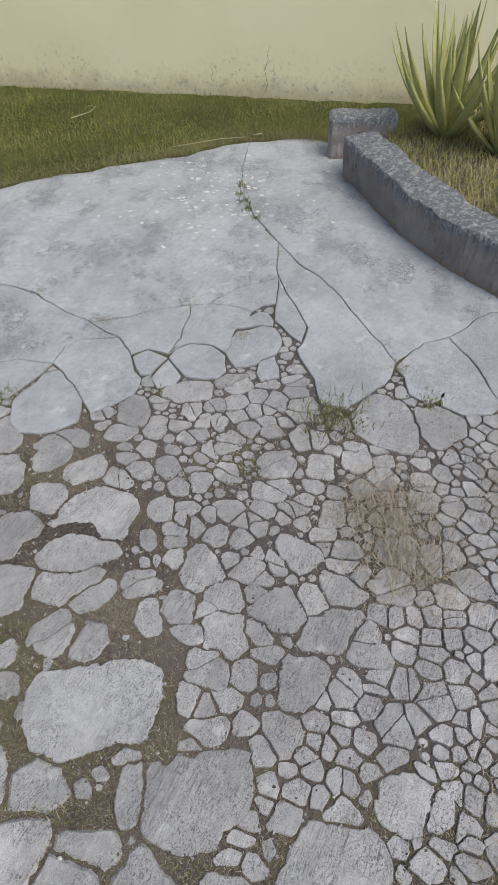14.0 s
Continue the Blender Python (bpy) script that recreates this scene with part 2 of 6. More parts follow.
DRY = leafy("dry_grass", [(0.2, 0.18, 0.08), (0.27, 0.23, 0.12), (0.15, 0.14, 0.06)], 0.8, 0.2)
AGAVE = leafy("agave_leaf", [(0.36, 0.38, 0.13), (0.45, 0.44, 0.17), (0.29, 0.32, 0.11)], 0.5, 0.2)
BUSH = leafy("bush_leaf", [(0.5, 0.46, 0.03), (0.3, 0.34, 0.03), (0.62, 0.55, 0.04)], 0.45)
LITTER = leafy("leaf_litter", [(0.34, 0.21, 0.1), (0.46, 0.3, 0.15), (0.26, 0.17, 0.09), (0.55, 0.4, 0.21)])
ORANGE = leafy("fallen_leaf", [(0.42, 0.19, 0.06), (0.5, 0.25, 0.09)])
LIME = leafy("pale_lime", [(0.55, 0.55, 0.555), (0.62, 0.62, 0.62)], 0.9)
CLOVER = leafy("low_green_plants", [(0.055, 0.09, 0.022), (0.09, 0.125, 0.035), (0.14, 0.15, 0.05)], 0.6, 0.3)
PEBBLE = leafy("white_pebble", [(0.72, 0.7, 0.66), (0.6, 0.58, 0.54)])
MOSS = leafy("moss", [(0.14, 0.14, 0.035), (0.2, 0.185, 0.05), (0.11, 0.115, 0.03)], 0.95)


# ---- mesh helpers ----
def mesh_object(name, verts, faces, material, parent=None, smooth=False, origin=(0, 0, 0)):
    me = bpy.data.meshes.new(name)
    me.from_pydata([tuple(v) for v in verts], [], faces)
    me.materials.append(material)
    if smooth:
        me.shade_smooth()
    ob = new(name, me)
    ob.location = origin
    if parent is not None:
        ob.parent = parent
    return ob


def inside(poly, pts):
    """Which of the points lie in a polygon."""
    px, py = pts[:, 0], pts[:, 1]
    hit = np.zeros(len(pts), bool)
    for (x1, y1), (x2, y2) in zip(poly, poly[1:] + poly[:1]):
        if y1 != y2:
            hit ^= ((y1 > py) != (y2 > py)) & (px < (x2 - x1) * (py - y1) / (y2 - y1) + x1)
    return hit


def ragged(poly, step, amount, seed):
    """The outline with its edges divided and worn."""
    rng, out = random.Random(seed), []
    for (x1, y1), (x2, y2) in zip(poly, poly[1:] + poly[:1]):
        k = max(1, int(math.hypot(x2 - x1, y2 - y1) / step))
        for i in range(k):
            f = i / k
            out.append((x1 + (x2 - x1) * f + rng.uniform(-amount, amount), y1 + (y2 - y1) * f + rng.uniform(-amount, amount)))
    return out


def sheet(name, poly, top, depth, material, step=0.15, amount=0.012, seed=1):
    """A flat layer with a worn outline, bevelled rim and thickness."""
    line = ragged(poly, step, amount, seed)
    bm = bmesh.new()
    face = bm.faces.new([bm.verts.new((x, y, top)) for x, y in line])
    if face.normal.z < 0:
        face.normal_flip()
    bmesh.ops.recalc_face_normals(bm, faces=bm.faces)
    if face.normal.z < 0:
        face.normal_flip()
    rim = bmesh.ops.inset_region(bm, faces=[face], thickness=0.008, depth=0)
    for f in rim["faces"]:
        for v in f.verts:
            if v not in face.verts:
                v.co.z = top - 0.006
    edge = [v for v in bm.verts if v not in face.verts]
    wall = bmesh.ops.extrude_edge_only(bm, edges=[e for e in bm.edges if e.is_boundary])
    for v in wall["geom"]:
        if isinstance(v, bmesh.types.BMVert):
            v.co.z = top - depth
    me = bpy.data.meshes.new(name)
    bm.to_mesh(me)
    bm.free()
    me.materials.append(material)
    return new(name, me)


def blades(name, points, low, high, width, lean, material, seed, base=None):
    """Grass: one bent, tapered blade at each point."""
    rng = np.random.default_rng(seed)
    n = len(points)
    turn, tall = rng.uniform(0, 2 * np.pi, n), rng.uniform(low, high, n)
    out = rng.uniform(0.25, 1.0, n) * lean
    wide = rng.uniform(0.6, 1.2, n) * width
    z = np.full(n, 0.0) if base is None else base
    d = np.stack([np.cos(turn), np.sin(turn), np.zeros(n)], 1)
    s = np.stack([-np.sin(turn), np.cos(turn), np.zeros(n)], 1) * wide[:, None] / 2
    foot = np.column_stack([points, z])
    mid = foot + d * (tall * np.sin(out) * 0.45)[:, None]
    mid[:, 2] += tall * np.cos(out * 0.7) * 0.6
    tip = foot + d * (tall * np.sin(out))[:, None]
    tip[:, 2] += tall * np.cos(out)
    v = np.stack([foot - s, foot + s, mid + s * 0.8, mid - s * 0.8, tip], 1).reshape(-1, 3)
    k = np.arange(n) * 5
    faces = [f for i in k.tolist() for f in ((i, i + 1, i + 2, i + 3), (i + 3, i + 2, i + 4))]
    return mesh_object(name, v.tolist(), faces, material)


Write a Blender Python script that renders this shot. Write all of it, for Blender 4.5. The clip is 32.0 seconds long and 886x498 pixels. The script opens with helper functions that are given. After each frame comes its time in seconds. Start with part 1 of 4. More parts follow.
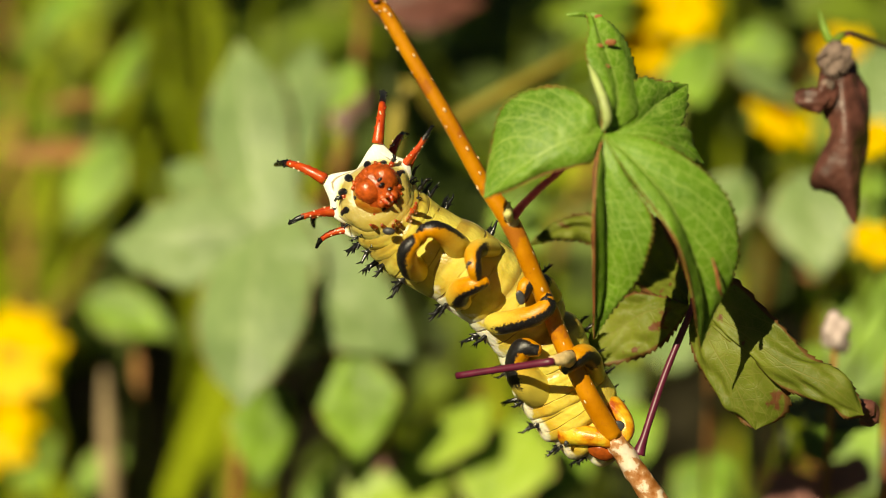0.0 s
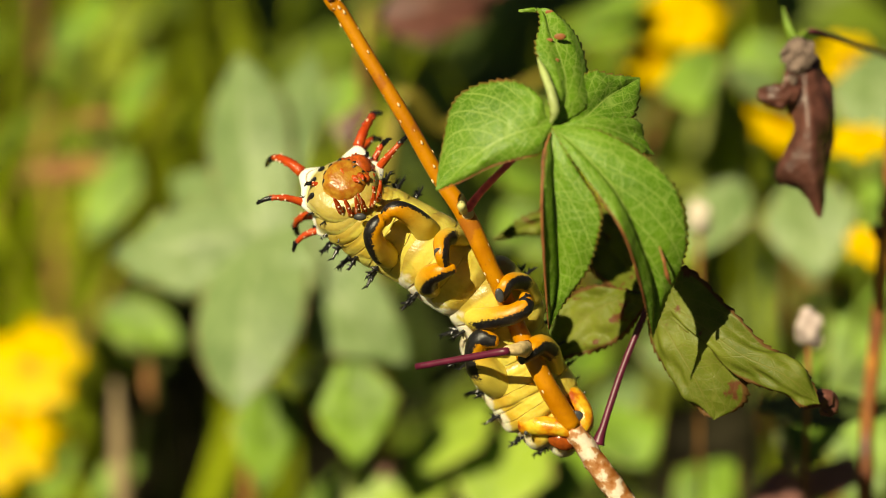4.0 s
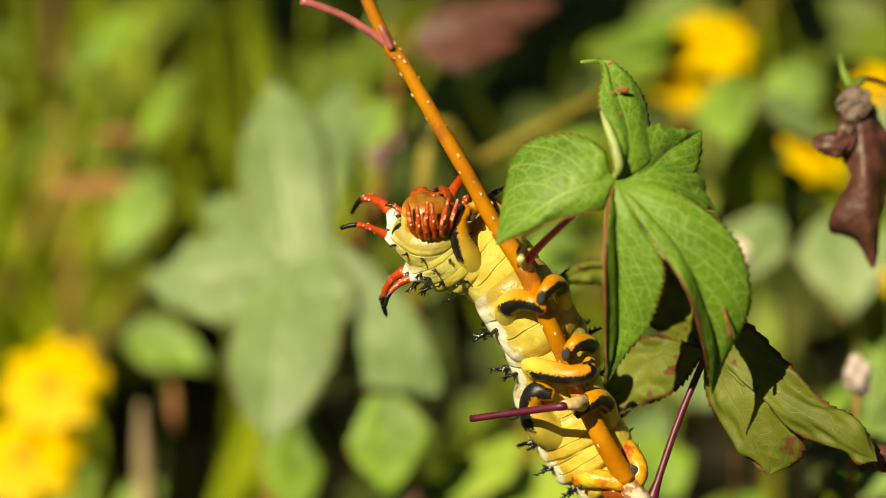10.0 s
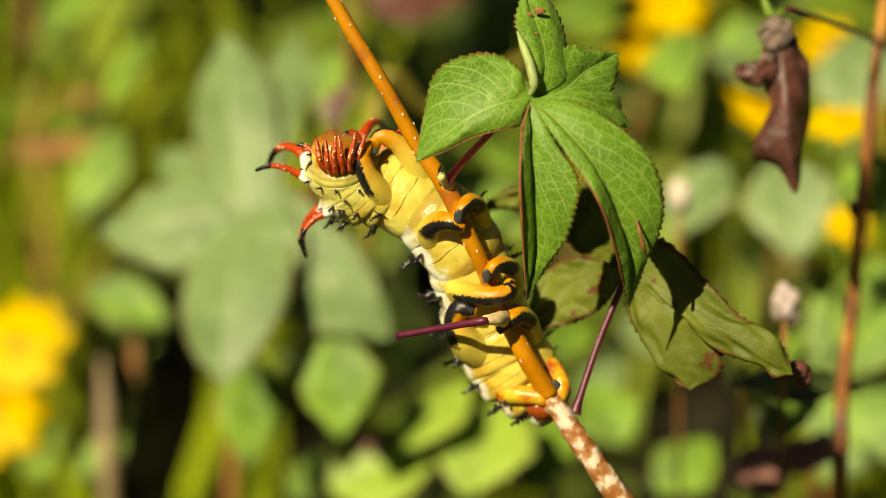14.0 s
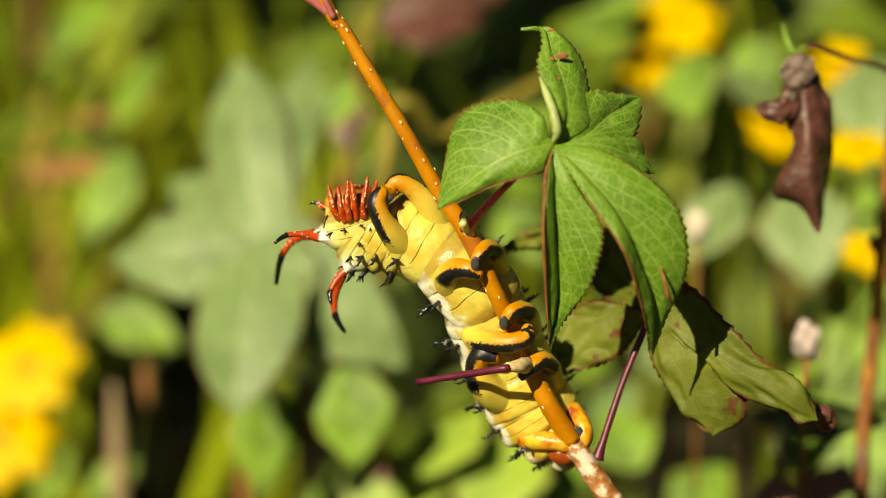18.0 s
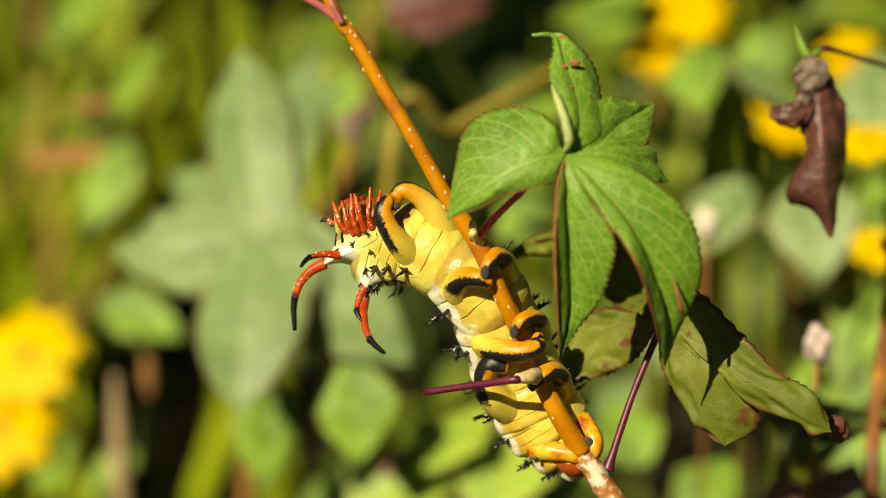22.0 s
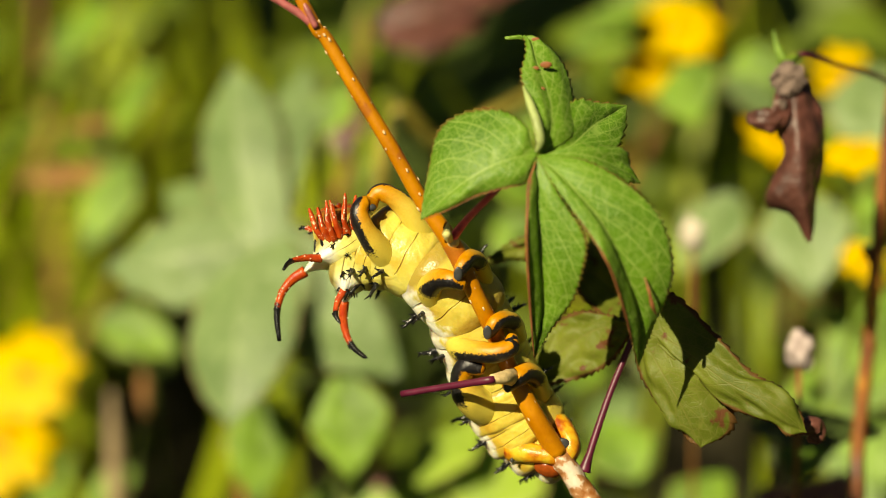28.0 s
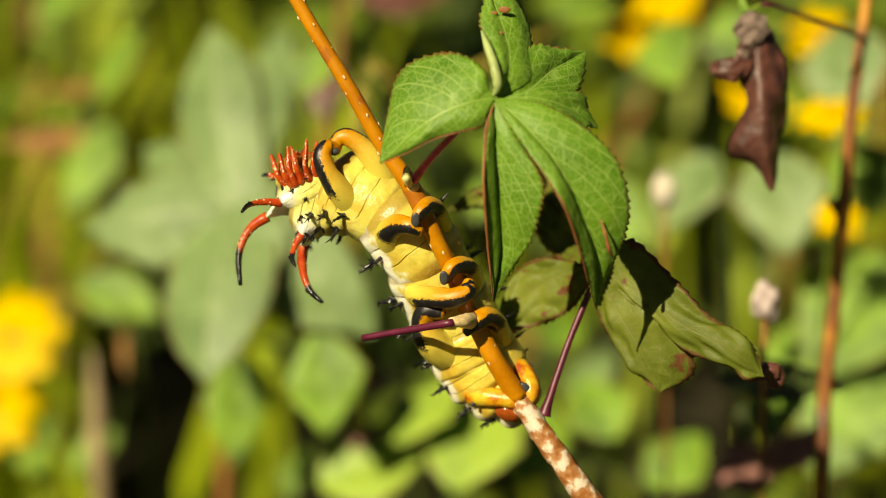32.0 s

The task: Write out the entries above verbatim; the pictures do not belong in your copy.

Result of the task:
14.0 s
Continue the Blender Python (bpy) script that recreates this scene with part 2 of 6. More parts follow.
DRY = leafy("dry_grass", [(0.2, 0.18, 0.08), (0.27, 0.23, 0.12), (0.15, 0.14, 0.06)], 0.8, 0.2)
AGAVE = leafy("agave_leaf", [(0.36, 0.38, 0.13), (0.45, 0.44, 0.17), (0.29, 0.32, 0.11)], 0.5, 0.2)
BUSH = leafy("bush_leaf", [(0.5, 0.46, 0.03), (0.3, 0.34, 0.03), (0.62, 0.55, 0.04)], 0.45)
LITTER = leafy("leaf_litter", [(0.34, 0.21, 0.1), (0.46, 0.3, 0.15), (0.26, 0.17, 0.09), (0.55, 0.4, 0.21)])
ORANGE = leafy("fallen_leaf", [(0.42, 0.19, 0.06), (0.5, 0.25, 0.09)])
LIME = leafy("pale_lime", [(0.55, 0.55, 0.555), (0.62, 0.62, 0.62)], 0.9)
CLOVER = leafy("low_green_plants", [(0.055, 0.09, 0.022), (0.09, 0.125, 0.035), (0.14, 0.15, 0.05)], 0.6, 0.3)
PEBBLE = leafy("white_pebble", [(0.72, 0.7, 0.66), (0.6, 0.58, 0.54)])
MOSS = leafy("moss", [(0.14, 0.14, 0.035), (0.2, 0.185, 0.05), (0.11, 0.115, 0.03)], 0.95)


# ---- mesh helpers ----
def mesh_object(name, verts, faces, material, parent=None, smooth=False, origin=(0, 0, 0)):
    me = bpy.data.meshes.new(name)
    me.from_pydata([tuple(v) for v in verts], [], faces)
    me.materials.append(material)
    if smooth:
        me.shade_smooth()
    ob = new(name, me)
    ob.location = origin
    if parent is not None:
        ob.parent = parent
    return ob


def inside(poly, pts):
    """Which of the points lie in a polygon."""
    px, py = pts[:, 0], pts[:, 1]
    hit = np.zeros(len(pts), bool)
    for (x1, y1), (x2, y2) in zip(poly, poly[1:] + poly[:1]):
        if y1 != y2:
            hit ^= ((y1 > py) != (y2 > py)) & (px < (x2 - x1) * (py - y1) / (y2 - y1) + x1)
    return hit


def ragged(poly, step, amount, seed):
    """The outline with its edges divided and worn."""
    rng, out = random.Random(seed), []
    for (x1, y1), (x2, y2) in zip(poly, poly[1:] + poly[:1]):
        k = max(1, int(math.hypot(x2 - x1, y2 - y1) / step))
        for i in range(k):
            f = i / k
            out.append((x1 + (x2 - x1) * f + rng.uniform(-amount, amount), y1 + (y2 - y1) * f + rng.uniform(-amount, amount)))
    return out


def sheet(name, poly, top, depth, material, step=0.15, amount=0.012, seed=1):
    """A flat layer with a worn outline, bevelled rim and thickness."""
    line = ragged(poly, step, amount, seed)
    bm = bmesh.new()
    face = bm.faces.new([bm.verts.new((x, y, top)) for x, y in line])
    if face.normal.z < 0:
        face.normal_flip()
    bmesh.ops.recalc_face_normals(bm, faces=bm.faces)
    if face.normal.z < 0:
        face.normal_flip()
    rim = bmesh.ops.inset_region(bm, faces=[face], thickness=0.008, depth=0)
    for f in rim["faces"]:
        for v in f.verts:
            if v not in face.verts:
                v.co.z = top - 0.006
    edge = [v for v in bm.verts if v not in face.verts]
    wall = bmesh.ops.extrude_edge_only(bm, edges=[e for e in bm.edges if e.is_boundary])
    for v in wall["geom"]:
        if isinstance(v, bmesh.types.BMVert):
            v.co.z = top - depth
    me = bpy.data.meshes.new(name)
    bm.to_mesh(me)
    bm.free()
    me.materials.append(material)
    return new(name, me)


def blades(name, points, low, high, width, lean, material, seed, base=None):
    """Grass: one bent, tapered blade at each point."""
    rng = np.random.default_rng(seed)
    n = len(points)
    turn, tall = rng.uniform(0, 2 * np.pi, n), rng.uniform(low, high, n)
    out = rng.uniform(0.25, 1.0, n) * lean
    wide = rng.uniform(0.6, 1.2, n) * width
    z = np.full(n, 0.0) if base is None else base
    d = np.stack([np.cos(turn), np.sin(turn), np.zeros(n)], 1)
    s = np.stack([-np.sin(turn), np.cos(turn), np.zeros(n)], 1) * wide[:, None] / 2
    foot = np.column_stack([points, z])
    mid = foot + d * (tall * np.sin(out) * 0.45)[:, None]
    mid[:, 2] += tall * np.cos(out * 0.7) * 0.6
    tip = foot + d * (tall * np.sin(out))[:, None]
    tip[:, 2] += tall * np.cos(out)
    v = np.stack([foot - s, foot + s, mid + s * 0.8, mid - s * 0.8, tip], 1).reshape(-1, 3)
    k = np.arange(n) * 5
    faces = [f for i in k.tolist() for f in ((i, i + 1, i + 2, i + 3), (i + 3, i + 2, i + 4))]
    return mesh_object(name, v.tolist(), faces, material)


Write a Blender Python script that renders this shot. Write all of it, for Blender 4.5. The clip is 32.0 seconds long and 886x498 pixels. The script opens with helper functions that are given. After each frame comes its time in seconds. Start with part 1 of 4. More parts follow.
0.0 s
4.0 s
10.0 s
14.0 s
18.0 s
22.0 s
28.0 s
32.0 s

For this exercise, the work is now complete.